BRIEF: All lines from the beginning of the listing through the line with "0.0, 29, 0.29)" are to be copied word for word; the pictures are not.

MATERIAL:
_____

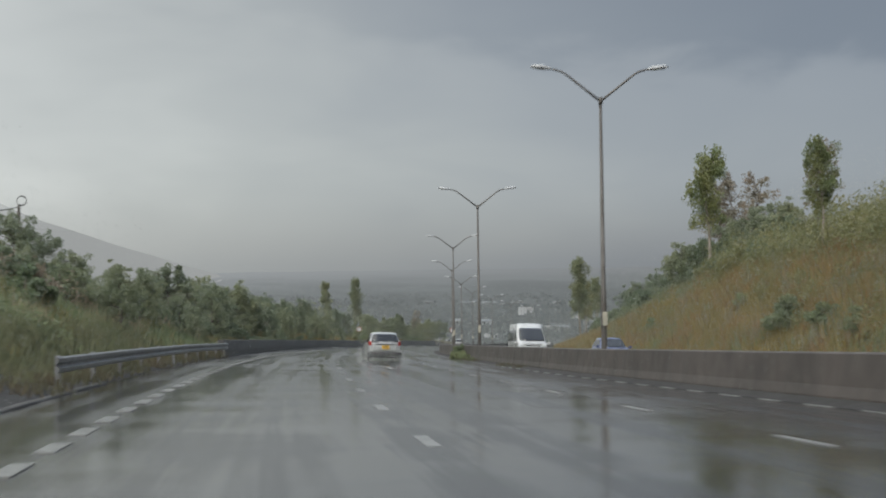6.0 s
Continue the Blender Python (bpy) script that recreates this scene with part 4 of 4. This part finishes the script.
grass("rail_grass", 7000, (127, 163), (LEFT_EDGE - 1.1, LEFT_EDGE - 0.15), (0.2, 0.38), 0.024, GRASS_VERGE, "rank wet grass growing round the guard rail posts", -0.3, 41, 0.32)
grass("bank_dry_grass", 20000, (92, 190), (-20, LEFT_EDGE - 1.3), (0.35, 0.8), 0.03, GRASS_DRY, "dry grass among the green on the bank", 0.12, 9)
grass("plume_grass", 22000, (98, 178), (-20.5, -14.2), (0.7, 1.25), 0.022, GRASS_PLUME, "tall straw-coloured plume grass along the bank", 0.05, 19)
grass("crest_grass", 14000, (100, 160), (-25, -18.5), (0.8, 1.4), 0.022, GRASS_PLUME, "pale feathery grass along the crest of the bank", -0.1, 37)
grass("far_grass", 30000, (166, 330), (-19, LEFT_EDGE - 0.7), (0.4, 0.8), 0.04, GRASS_DRY, "dry grass behind the parapet", 0.0, 13)
grass("reeds", 9000, (105, 215), (RIGHT_EDGE + 1.0, 19), (1.2, 2.1), 0.03, GRASS_PLUME, "tall pale dry stems standing on the cutting", 0.12, 43)
# weeds at the foot of the median barrier
def weed(stock, y, size, flat):
    p = on_road(y, -0.82)
    stock.plant(pose(p.x, p.y, p.z - 0.04, 0, 0, y * 50) @ Matrix.Diagonal((size * 0.75, size * 1.3, size * flat, 1)))


for y, size in ((172.6, 0.33), (171.5, 0.26), (173.8, 0.28), (175.0, 0.22), (170.5, 0.20), (166.5, 0.14)):
    weed(fresh_bushes, y, size * 1.25, 1.6)
grass("verge_weeds", 3200, (150, 176), (-0.80, -0.58), (0.10, 0.22), 0.014, GRASS_VERGE, "low wet weeds along the foot of the barrier", 0.0, 29, 0.29)


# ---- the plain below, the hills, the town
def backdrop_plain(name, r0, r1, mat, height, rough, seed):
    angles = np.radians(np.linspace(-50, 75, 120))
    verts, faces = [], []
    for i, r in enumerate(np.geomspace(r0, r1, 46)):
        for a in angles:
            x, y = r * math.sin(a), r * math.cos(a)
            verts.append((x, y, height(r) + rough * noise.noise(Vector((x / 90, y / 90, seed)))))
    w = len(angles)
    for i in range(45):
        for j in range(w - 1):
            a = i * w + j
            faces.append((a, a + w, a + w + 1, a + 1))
    tagged(mesh_object(name, verts, faces, mat, None, "", True), "grey-green plain far below with rain haze painted in", "backdrop", kind="structure")


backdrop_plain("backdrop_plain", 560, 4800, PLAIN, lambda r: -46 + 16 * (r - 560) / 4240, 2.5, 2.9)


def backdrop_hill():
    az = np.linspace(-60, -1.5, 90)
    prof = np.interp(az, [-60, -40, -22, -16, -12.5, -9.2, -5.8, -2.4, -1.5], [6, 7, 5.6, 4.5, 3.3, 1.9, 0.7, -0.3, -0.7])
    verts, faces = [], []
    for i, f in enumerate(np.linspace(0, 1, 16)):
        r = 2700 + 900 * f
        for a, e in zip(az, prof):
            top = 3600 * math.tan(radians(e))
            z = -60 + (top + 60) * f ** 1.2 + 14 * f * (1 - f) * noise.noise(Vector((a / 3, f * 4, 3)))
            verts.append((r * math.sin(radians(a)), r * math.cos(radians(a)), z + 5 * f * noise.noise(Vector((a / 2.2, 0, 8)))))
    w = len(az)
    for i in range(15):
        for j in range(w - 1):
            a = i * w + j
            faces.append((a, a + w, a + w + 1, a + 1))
    tagged(mesh_object("backdrop_hill", verts, faces, HILL, None, "", True), "long hill with haze painted in, fading into rain cloud", "backdrop", kind="structure")


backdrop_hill()


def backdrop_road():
    """A wet road winding over the plain towards the foot of the hill; its shine of sky and traffic is painted as glow.
    """
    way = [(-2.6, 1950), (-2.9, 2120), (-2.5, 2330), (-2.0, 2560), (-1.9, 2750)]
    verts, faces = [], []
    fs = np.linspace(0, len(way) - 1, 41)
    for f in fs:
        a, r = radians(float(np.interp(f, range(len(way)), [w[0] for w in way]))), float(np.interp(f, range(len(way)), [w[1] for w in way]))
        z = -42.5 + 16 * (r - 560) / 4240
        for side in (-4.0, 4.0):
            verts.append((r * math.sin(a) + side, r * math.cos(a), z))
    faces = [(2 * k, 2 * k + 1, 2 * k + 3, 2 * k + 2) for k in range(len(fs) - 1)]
    tagged(mesh_object("backdrop_road", verts, faces, FAR_ROAD, None, "", True), "wet road winding over the far plain, its pale sheen painted as glow", "backdrop", kind="structure")


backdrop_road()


def house(x, y, z, w, d, h, turn, wall, label, pitched=True, ribs=0):
    ob = empty("house", pose(x, y, z, 0, 0, turn), label, "house", "houses in the plain")
    bm = bmesh.new()
    box(bm, (w, d, h), pose(0, 0, h / 2))
    part("wall", bm, wall, ob)
    bm = bmesh.new()
    if pitched:
        v = [bm.verts.new(c) for c in ((-w * 0.54, -d * 0.56, h), (w * 0.54, -d * 0.56, h), (w * 0.54, d * 0.56, h), (-w * 0.54, d * 0.56, h), (-w * 0.54, 0, h + d * 0.22), (w * 0.54, 0, h + d * 0.22))]
        for f in ((0, 1, 5, 4), (2, 3, 4, 5), (0, 4, 3), (1, 2, 5), (3, 2, 1, 0)):
            bm.faces.new([v[k] for k in f])
    else:
        box(bm, (w * 1.03, d * 1.03, 0.5), pose(0, 0, h + 0.25))
    part("roof", bm, ROOF_PALE, ob)
    for k in range(ribs):
        bm = bmesh.new()
        box(bm, (w * 0.045, 0.3, h * 0.86), pose(w * (-0.30 + 0.75 * k / max(ribs - 1, 1)), -d / 2 - 0.1, h * 0.47))
        part("rib", bm, HOUSE_WALL, ob)
    for k in range(0 if ribs else max(2, int(w / 3.5))):
        bm = bmesh.new()
        box(bm, (1.3, 0.15, h * 0.4), pose(-w / 2 + (k + 0.5) * w / max(2, int(w / 3.5)), -d / 2 - 0.03, h * 0.52))
        part("window", bm, GLASS, ob)
    return ob


rh = random.Random(4)
for k in range(34):
    az, r = radians(rh.uniform(6, 17) if k < 24 else rh.uniform(2, 26)), rh.uniform(700, 1250)
    bright = rh.random() < 0.45
    house(r * math.sin(az), r * math.cos(az), -47.0 + 16 * (r - 560) / 4240, rh.uniform(5, 12), rh.uniform(4, 6), rh.uniform(2.4, 3.6), rh.uniform(-40, 40),
          HOUSE_WHITE if bright else HOUSE_WALL, "white house in the rain-grey plain" if bright else "small pale house in the rain-grey plain", k % 3 != 0)
house(184, 988, -44.5, 11.0, 9, 5.6, -12, HOUSE_WHITE, "white ribbed warehouse in the plain", False, 5)


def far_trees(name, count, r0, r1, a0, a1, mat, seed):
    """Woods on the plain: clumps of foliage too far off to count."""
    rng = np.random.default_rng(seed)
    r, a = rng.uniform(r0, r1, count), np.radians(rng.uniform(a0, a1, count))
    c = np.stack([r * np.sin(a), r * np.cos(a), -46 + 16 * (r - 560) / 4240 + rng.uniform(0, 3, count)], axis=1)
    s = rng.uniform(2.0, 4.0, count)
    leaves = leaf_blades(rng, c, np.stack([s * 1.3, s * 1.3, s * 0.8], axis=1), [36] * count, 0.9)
    tagged(piece_mesh(name, leaves, mat), "woods across the plain with rain haze painted in", "trees", kind="stuff")


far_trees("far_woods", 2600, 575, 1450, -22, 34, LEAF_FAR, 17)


# ---- spray behind the wheels of the estate car
def wheel_spray(y, u, count, seed):
    rng = np.random.default_rng(seed)
    back = rng.gamma(1.4, 0.9, count)
    side = np.where(rng.uniform(size=count) < 0.5, -0.62, 0.62) + rng.normal(0, 0.20, count) * (1 + 0.5 * back)
    up = np.abs(rng.normal(0, 0.23, count)) * (1 + 0.45 * np.minimum(back, 2.0)) + 0.02
    yy = y - back / PACE
    uu = u + side / PACE
    x, w = place(yy, uu)
    p = np.stack([x, w, road_z(yy, uu) + up], axis=1)
    a, b = rng.normal(size=(count, 3)), rng.normal(size=(count, 3))
    s = rng.uniform(0.0013, 0.0030, (count, 1))
    drops = np.stack([p - a * s, p + b * s, p + a * s], axis=1)
    tagged(piece_mesh("spray", drops, SPRAY), "fine water spray thrown up behind the wheels", "spray", kind="stuff")


wheel_spray(161.9, -5.25, 150000, 31)


# ---- the falling rain: fine grey streaks in the air, clear of the lanes
def falling_rain(name, count, along, beside, high, length, width, seed):
    rng = np.random.default_rng(seed)
    y = rng.uniform(*along, count)
    u = -6.0 + rng.uniform(*beside, count) * np.where(rng.uniform(size=count) < 0.5, -1, 1)
    x, yy = place(y, u)
    up = high * (1 - np.sqrt(1 - rng.uniform(0, 0.98, count)) ** 1.3)
    p = np.stack([x, yy, soil(y, u) + 0.3 + up], axis=1)
    turn = rng.uniform(-0.9, 0.9, count)
    side = np.stack([np.cos(turn), np.sin(turn), 0 * turn], axis=1) * width * 0.5
    fall = np.stack([rng.normal(0.05, 0.05, count), rng.normal(0, 0.05, count), np.ones(count)], axis=1) * rng.uniform(0.6, 1.4, (count, 1)) * length
    tagged(piece_mesh(name, np.stack([p - side, p + side, p + fall], axis=1), RAIN), "thin grey rain falling across the road and banks", "rain", kind="stuff")


falling_rain("rain", 190000, (10, 200), (5.0, 20.0), 4.0, 0.07, 0.0045, 51)
falling_rain("rain", 300000, (10, 200), (20.0, 50.0), 6.5, 0.13, 0.007, 53)
falling_rain("rain", 380000, (200, 338), (0.0, 50.0), 7.0, 0.09, 0.0065, 55)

_____

RESULT OF THE EXERCISE:
6.0 s
Continue the Blender Python (bpy) script that recreates this scene with part 4 of 4. This part finishes the script.
grass("rail_grass", 7000, (127, 163), (LEFT_EDGE - 1.1, LEFT_EDGE - 0.15), (0.2, 0.38), 0.024, GRASS_VERGE, "rank wet grass growing round the guard rail posts", -0.3, 41, 0.32)
grass("bank_dry_grass", 20000, (92, 190), (-20, LEFT_EDGE - 1.3), (0.35, 0.8), 0.03, GRASS_DRY, "dry grass among the green on the bank", 0.12, 9)
grass("plume_grass", 22000, (98, 178), (-20.5, -14.2), (0.7, 1.25), 0.022, GRASS_PLUME, "tall straw-coloured plume grass along the bank", 0.05, 19)
grass("crest_grass", 14000, (100, 160), (-25, -18.5), (0.8, 1.4), 0.022, GRASS_PLUME, "pale feathery grass along the crest of the bank", -0.1, 37)
grass("far_grass", 30000, (166, 330), (-19, LEFT_EDGE - 0.7), (0.4, 0.8), 0.04, GRASS_DRY, "dry grass behind the parapet", 0.0, 13)
grass("reeds", 9000, (105, 215), (RIGHT_EDGE + 1.0, 19), (1.2, 2.1), 0.03, GRASS_PLUME, "tall pale dry stems standing on the cutting", 0.12, 43)
# weeds at the foot of the median barrier
def weed(stock, y, size, flat):
    p = on_road(y, -0.82)
    stock.plant(pose(p.x, p.y, p.z - 0.04, 0, 0, y * 50) @ Matrix.Diagonal((size * 0.75, size * 1.3, size * flat, 1)))


for y, size in ((172.6, 0.33), (171.5, 0.26), (173.8, 0.28), (175.0, 0.22), (170.5, 0.20), (166.5, 0.14)):
    weed(fresh_bushes, y, size * 1.25, 1.6)
grass("verge_weeds", 3200, (150, 176), (-0.80, -0.58), (0.10, 0.22), 0.014, GRASS_VERGE, "low wet weeds along the foot of the barrier", 0.0, 29, 0.29)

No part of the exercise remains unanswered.